→ **GOAL**:
Copy everything in the listing below word for word, apart from any images.

# # # # #

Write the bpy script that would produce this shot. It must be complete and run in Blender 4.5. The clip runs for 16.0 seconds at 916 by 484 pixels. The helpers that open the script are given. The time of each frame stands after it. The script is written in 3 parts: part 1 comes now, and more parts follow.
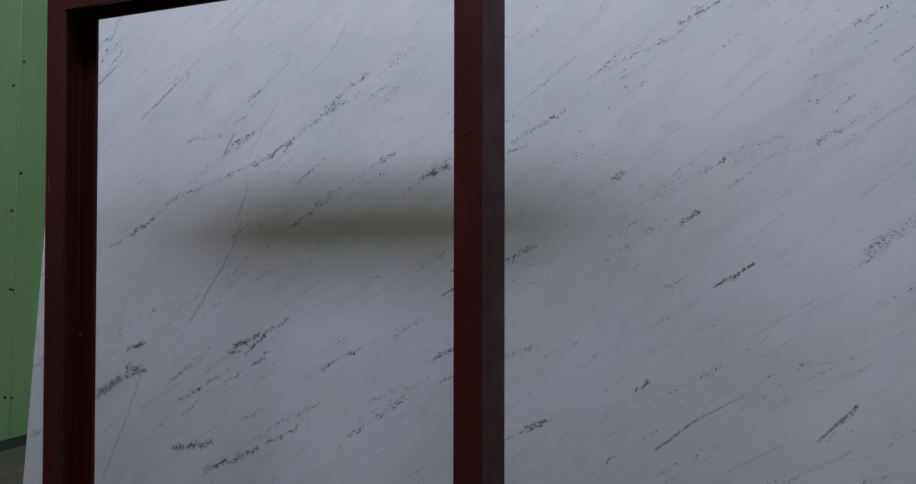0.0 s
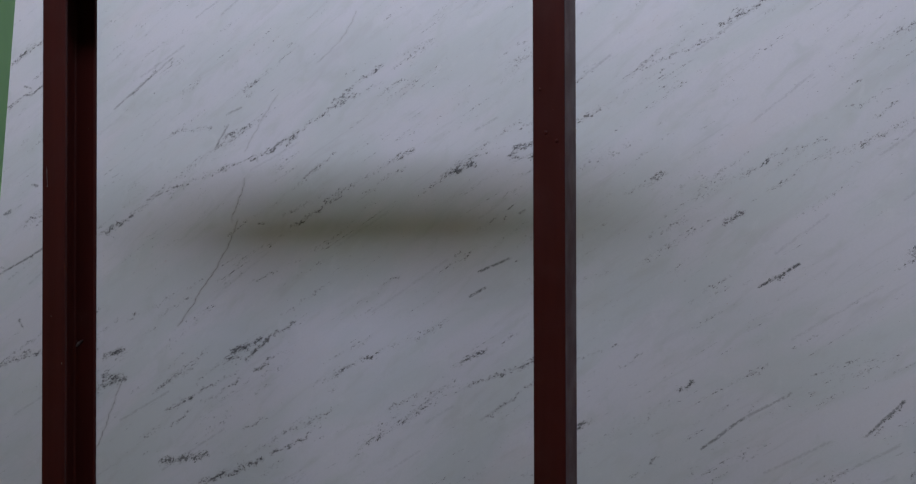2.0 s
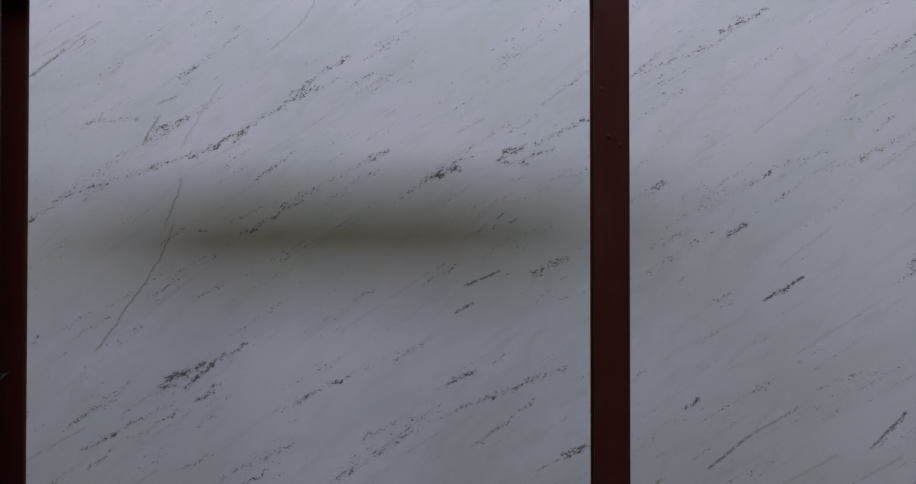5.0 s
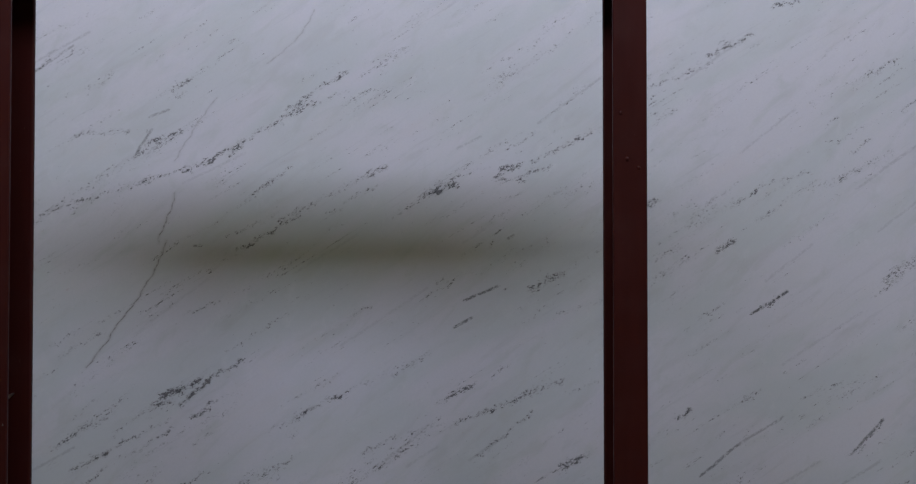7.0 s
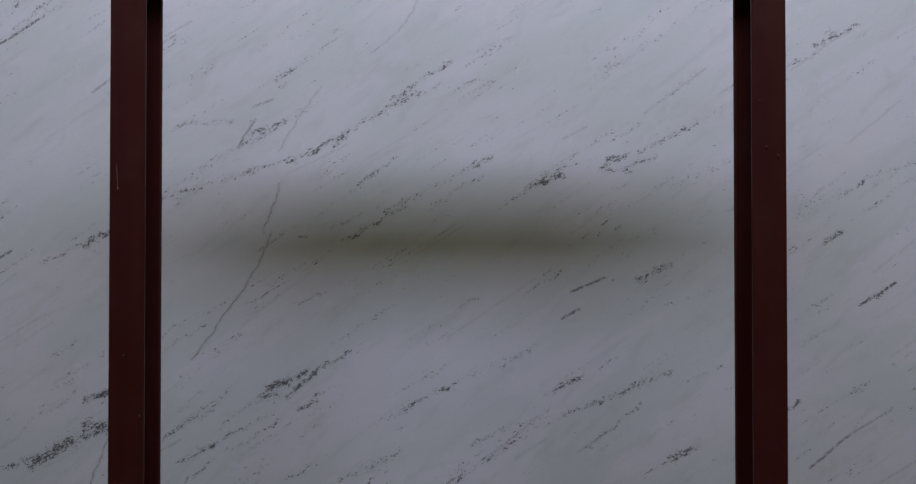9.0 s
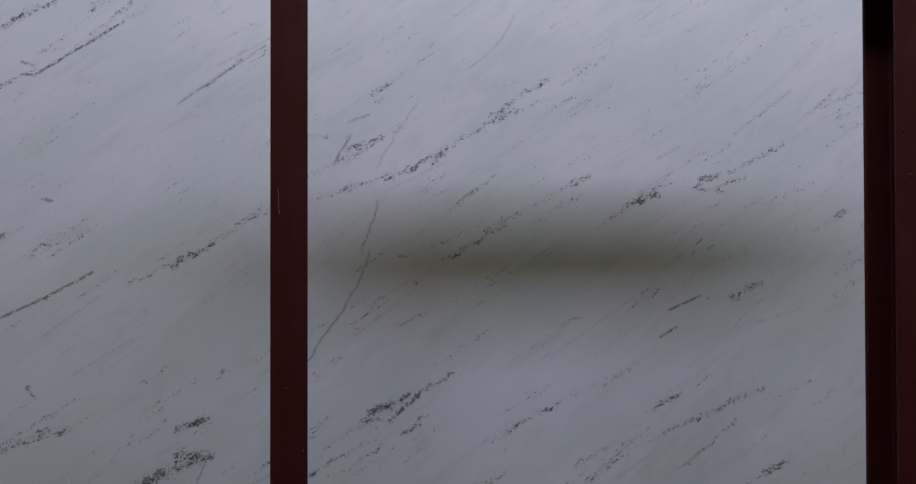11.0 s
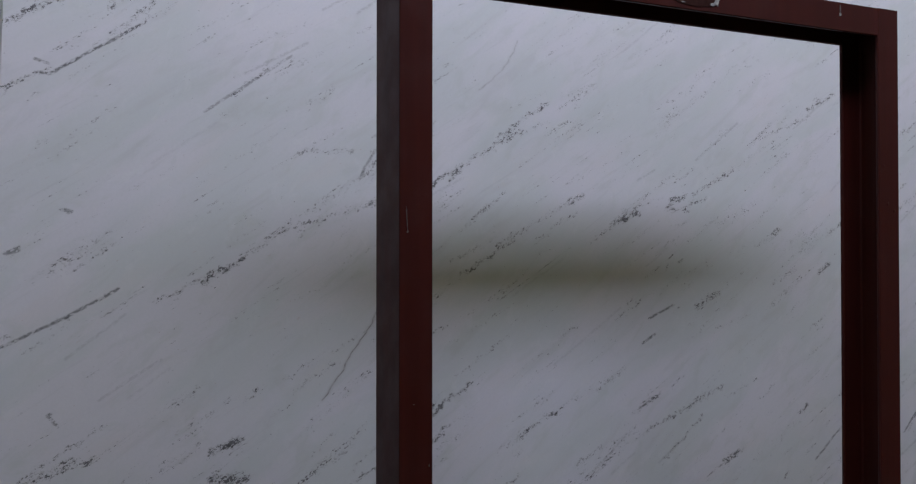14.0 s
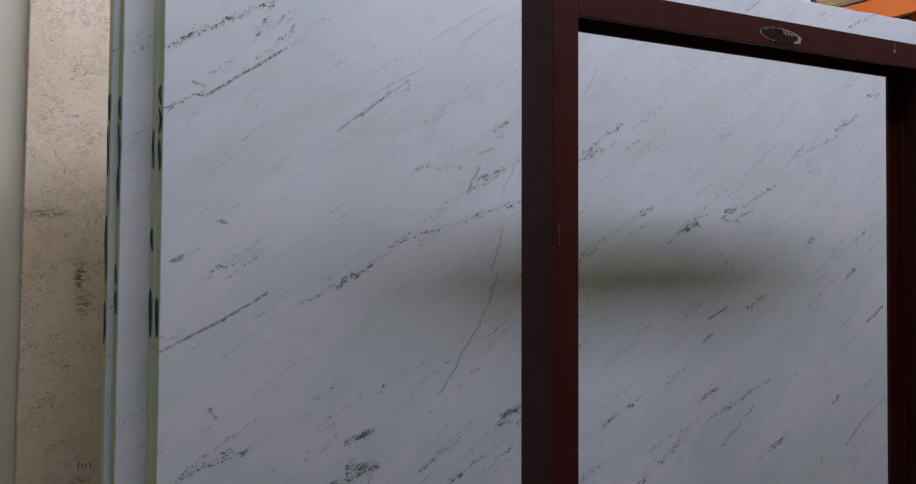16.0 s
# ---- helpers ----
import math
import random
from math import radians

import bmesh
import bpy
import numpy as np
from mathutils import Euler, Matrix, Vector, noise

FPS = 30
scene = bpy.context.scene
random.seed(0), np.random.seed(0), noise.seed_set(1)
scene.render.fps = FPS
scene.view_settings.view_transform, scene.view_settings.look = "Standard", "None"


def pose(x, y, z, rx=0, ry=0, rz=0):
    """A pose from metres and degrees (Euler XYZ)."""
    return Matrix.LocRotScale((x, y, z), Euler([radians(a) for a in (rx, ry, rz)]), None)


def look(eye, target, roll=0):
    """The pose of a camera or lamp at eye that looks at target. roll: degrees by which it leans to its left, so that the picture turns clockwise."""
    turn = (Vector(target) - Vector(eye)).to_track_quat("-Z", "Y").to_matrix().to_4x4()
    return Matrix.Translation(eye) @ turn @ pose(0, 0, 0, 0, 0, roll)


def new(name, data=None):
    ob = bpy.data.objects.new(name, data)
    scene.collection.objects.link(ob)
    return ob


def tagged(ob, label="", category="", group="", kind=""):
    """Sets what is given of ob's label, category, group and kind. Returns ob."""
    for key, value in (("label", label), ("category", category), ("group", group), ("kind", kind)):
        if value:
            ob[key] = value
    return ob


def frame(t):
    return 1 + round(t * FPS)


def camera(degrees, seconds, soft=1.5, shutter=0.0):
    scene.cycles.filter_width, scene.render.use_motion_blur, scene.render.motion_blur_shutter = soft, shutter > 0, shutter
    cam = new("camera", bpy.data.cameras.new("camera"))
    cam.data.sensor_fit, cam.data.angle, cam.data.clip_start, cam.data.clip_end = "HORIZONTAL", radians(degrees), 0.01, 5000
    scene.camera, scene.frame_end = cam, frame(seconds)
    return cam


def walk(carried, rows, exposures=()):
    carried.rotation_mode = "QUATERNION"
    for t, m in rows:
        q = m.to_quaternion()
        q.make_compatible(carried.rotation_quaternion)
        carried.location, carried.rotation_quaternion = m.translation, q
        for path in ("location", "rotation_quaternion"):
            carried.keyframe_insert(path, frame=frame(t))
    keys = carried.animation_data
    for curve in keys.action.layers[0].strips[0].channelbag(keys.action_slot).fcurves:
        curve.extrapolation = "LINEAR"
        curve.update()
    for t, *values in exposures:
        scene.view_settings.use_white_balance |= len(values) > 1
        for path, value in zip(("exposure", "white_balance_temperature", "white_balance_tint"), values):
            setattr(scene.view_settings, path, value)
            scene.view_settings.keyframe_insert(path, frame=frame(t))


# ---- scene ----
import itertools

# the camera glides from right to left past the frame, about a metre in front of it
cam = camera(50.5, 16.0, soft=1.25)
PATH = [                                                     # time, eye, target, roll
    (0, (1.298, -1.099, 1.359), (0.4, 0.688, 1.401), 0.1),
    (0.5, (1.238, -1.115, 1.362), (0.421, 0.71, 1.408), 0.2),
    (1, (1.173, -1.126, 1.351), (0.416, 0.724, 1.4), 0.2),
    (1.5, (1.093, -1.149, 1.358), (0.405, 0.728, 1.404), 0.1),
    (2, (1.02, -1.167, 1.375), (0.403, 0.736, 1.397), -0.1),
    (2.5, (0.944, -1.186, 1.371), (0.419, 0.744, 1.404), 0.0),
    (3, (0.873, -1.176, 1.383), (0.422, 0.772, 1.403), -0.0),
    (3.5, (0.788, -1.147, 1.383), (0.42, 0.818, 1.412), -0.0),
    (4, (0.746, -1.104, 1.383), (0.454, 0.874, 1.416), -0.0),
    (6.5, (0.55, -1.107, 1.396), (0.576, 0.893, 1.434), 0.0),
    (7, (0.534, -1.128, 1.402), (0.576, 0.872, 1.443), 0.0),
    (7.5, (0.514, -1.135, 1.402), (0.554, 0.865, 1.442), 0.0),
    (8, (0.4846, -1.136, 1.395), (0.5228, 0.8635, 1.4365), -0.05),
    (8.5, (0.42, -1.12, 1.382), (0.466, 0.879, 1.427), 0.0),
    (9, (0.369, -1.115, 1.393), (0.42, 0.884, 1.428), -0.0),
    (9.5, (0.276, -1.093, 1.374), (0.369, 0.904, 1.422), 0.1),
    (10, (0.196, -1.063, 1.395), (0.337, 0.932, 1.43), 0.1),
    (12.5, (-0.203, -1.082, 1.433), (0.429, 0.815, 1.473), -0.1),
    (13, (-0.281, -1.04, 1.427), (0.443, 0.824, 1.463), 0.1),
    (13.5, (-0.354, -1.009, 1.439), (0.449, 0.822, 1.467), 0.0),
    (14, (-0.405, -0.984, 1.445), (0.466, 0.816, 1.477), 0.0),
    (14.5, (-0.476, -0.977, 1.446), (0.443, 0.799, 1.48), 0.0),
    (15, (-0.568, -0.978, 1.451), (0.376, 0.786, 1.486), 0.0),
    (15.5, (-0.641, -0.99, 1.46), (0.318, 0.766, 1.488), 0.0),
    (16, (-0.706, -0.984, 1.455), (0.296, 0.747, 1.488), 0.1),
]
walk(cam, [(t, look(eye, target, roll)) for t, eye, target, roll in PATH], exposures=[(0.0, -0.17, 6330, 8), (1.5, -0.17, 6380, 9), (3.0, -0.18, 6500, 10), (16.0, -0.20, 6500, 10)])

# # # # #

→ **FULL SOLUTION**:
Write the bpy script that would produce this shot. It must be complete and run in Blender 4.5. The clip runs for 16.0 seconds at 916 by 484 pixels. The helpers that open the script are given. The time of each frame stands after it. The script is written in 3 parts: part 1 comes now, and more parts follow.
0.0 s
2.0 s
5.0 s
7.0 s
9.0 s
11.0 s
14.0 s
16.0 s
# ---- helpers ----
import math
import random
from math import radians

import bmesh
import bpy
import numpy as np
from mathutils import Euler, Matrix, Vector, noise

FPS = 30
scene = bpy.context.scene
random.seed(0), np.random.seed(0), noise.seed_set(1)
scene.render.fps = FPS
scene.view_settings.view_transform, scene.view_settings.look = "Standard", "None"


def pose(x, y, z, rx=0, ry=0, rz=0):
    """A pose from metres and degrees (Euler XYZ)."""
    return Matrix.LocRotScale((x, y, z), Euler([radians(a) for a in (rx, ry, rz)]), None)


def look(eye, target, roll=0):
    """The pose of a camera or lamp at eye that looks at target. roll: degrees by which it leans to its left, so that the picture turns clockwise."""
    turn = (Vector(target) - Vector(eye)).to_track_quat("-Z", "Y").to_matrix().to_4x4()
    return Matrix.Translation(eye) @ turn @ pose(0, 0, 0, 0, 0, roll)


def new(name, data=None):
    ob = bpy.data.objects.new(name, data)
    scene.collection.objects.link(ob)
    return ob


def tagged(ob, label="", category="", group="", kind=""):
    """Sets what is given of ob's label, category, group and kind. Returns ob."""
    for key, value in (("label", label), ("category", category), ("group", group), ("kind", kind)):
        if value:
            ob[key] = value
    return ob


def frame(t):
    return 1 + round(t * FPS)


def camera(degrees, seconds, soft=1.5, shutter=0.0):
    scene.cycles.filter_width, scene.render.use_motion_blur, scene.render.motion_blur_shutter = soft, shutter > 0, shutter
    cam = new("camera", bpy.data.cameras.new("camera"))
    cam.data.sensor_fit, cam.data.angle, cam.data.clip_start, cam.data.clip_end = "HORIZONTAL", radians(degrees), 0.01, 5000
    scene.camera, scene.frame_end = cam, frame(seconds)
    return cam


def walk(carried, rows, exposures=()):
    carried.rotation_mode = "QUATERNION"
    for t, m in rows:
        q = m.to_quaternion()
        q.make_compatible(carried.rotation_quaternion)
        carried.location, carried.rotation_quaternion = m.translation, q
        for path in ("location", "rotation_quaternion"):
            carried.keyframe_insert(path, frame=frame(t))
    keys = carried.animation_data
    for curve in keys.action.layers[0].strips[0].channelbag(keys.action_slot).fcurves:
        curve.extrapolation = "LINEAR"
        curve.update()
    for t, *values in exposures:
        scene.view_settings.use_white_balance |= len(values) > 1
        for path, value in zip(("exposure", "white_balance_temperature", "white_balance_tint"), values):
            setattr(scene.view_settings, path, value)
            scene.view_settings.keyframe_insert(path, frame=frame(t))


# ---- scene ----
import itertools

# the camera glides from right to left past the frame, about a metre in front of it
cam = camera(50.5, 16.0, soft=1.25)
PATH = [                                                     # time, eye, target, roll
    (0, (1.298, -1.099, 1.359), (0.4, 0.688, 1.401), 0.1),
    (0.5, (1.238, -1.115, 1.362), (0.421, 0.71, 1.408), 0.2),
    (1, (1.173, -1.126, 1.351), (0.416, 0.724, 1.4), 0.2),
    (1.5, (1.093, -1.149, 1.358), (0.405, 0.728, 1.404), 0.1),
    (2, (1.02, -1.167, 1.375), (0.403, 0.736, 1.397), -0.1),
    (2.5, (0.944, -1.186, 1.371), (0.419, 0.744, 1.404), 0.0),
    (3, (0.873, -1.176, 1.383), (0.422, 0.772, 1.403), -0.0),
    (3.5, (0.788, -1.147, 1.383), (0.42, 0.818, 1.412), -0.0),
    (4, (0.746, -1.104, 1.383), (0.454, 0.874, 1.416), -0.0),
    (6.5, (0.55, -1.107, 1.396), (0.576, 0.893, 1.434), 0.0),
    (7, (0.534, -1.128, 1.402), (0.576, 0.872, 1.443), 0.0),
    (7.5, (0.514, -1.135, 1.402), (0.554, 0.865, 1.442), 0.0),
    (8, (0.4846, -1.136, 1.395), (0.5228, 0.8635, 1.4365), -0.05),
    (8.5, (0.42, -1.12, 1.382), (0.466, 0.879, 1.427), 0.0),
    (9, (0.369, -1.115, 1.393), (0.42, 0.884, 1.428), -0.0),
    (9.5, (0.276, -1.093, 1.374), (0.369, 0.904, 1.422), 0.1),
    (10, (0.196, -1.063, 1.395), (0.337, 0.932, 1.43), 0.1),
    (12.5, (-0.203, -1.082, 1.433), (0.429, 0.815, 1.473), -0.1),
    (13, (-0.281, -1.04, 1.427), (0.443, 0.824, 1.463), 0.1),
    (13.5, (-0.354, -1.009, 1.439), (0.449, 0.822, 1.467), 0.0),
    (14, (-0.405, -0.984, 1.445), (0.466, 0.816, 1.477), 0.0),
    (14.5, (-0.476, -0.977, 1.446), (0.443, 0.799, 1.48), 0.0),
    (15, (-0.568, -0.978, 1.451), (0.376, 0.786, 1.486), 0.0),
    (15.5, (-0.641, -0.99, 1.46), (0.318, 0.766, 1.488), 0.0),
    (16, (-0.706, -0.984, 1.455), (0.296, 0.747, 1.488), 0.1),
]
walk(cam, [(t, look(eye, target, roll)) for t, eye, target, roll in PATH], exposures=[(0.0, -0.17, 6330, 8), (1.5, -0.17, 6380, 9), (3.0, -0.18, 6500, 10), (16.0, -0.20, 6500, 10)])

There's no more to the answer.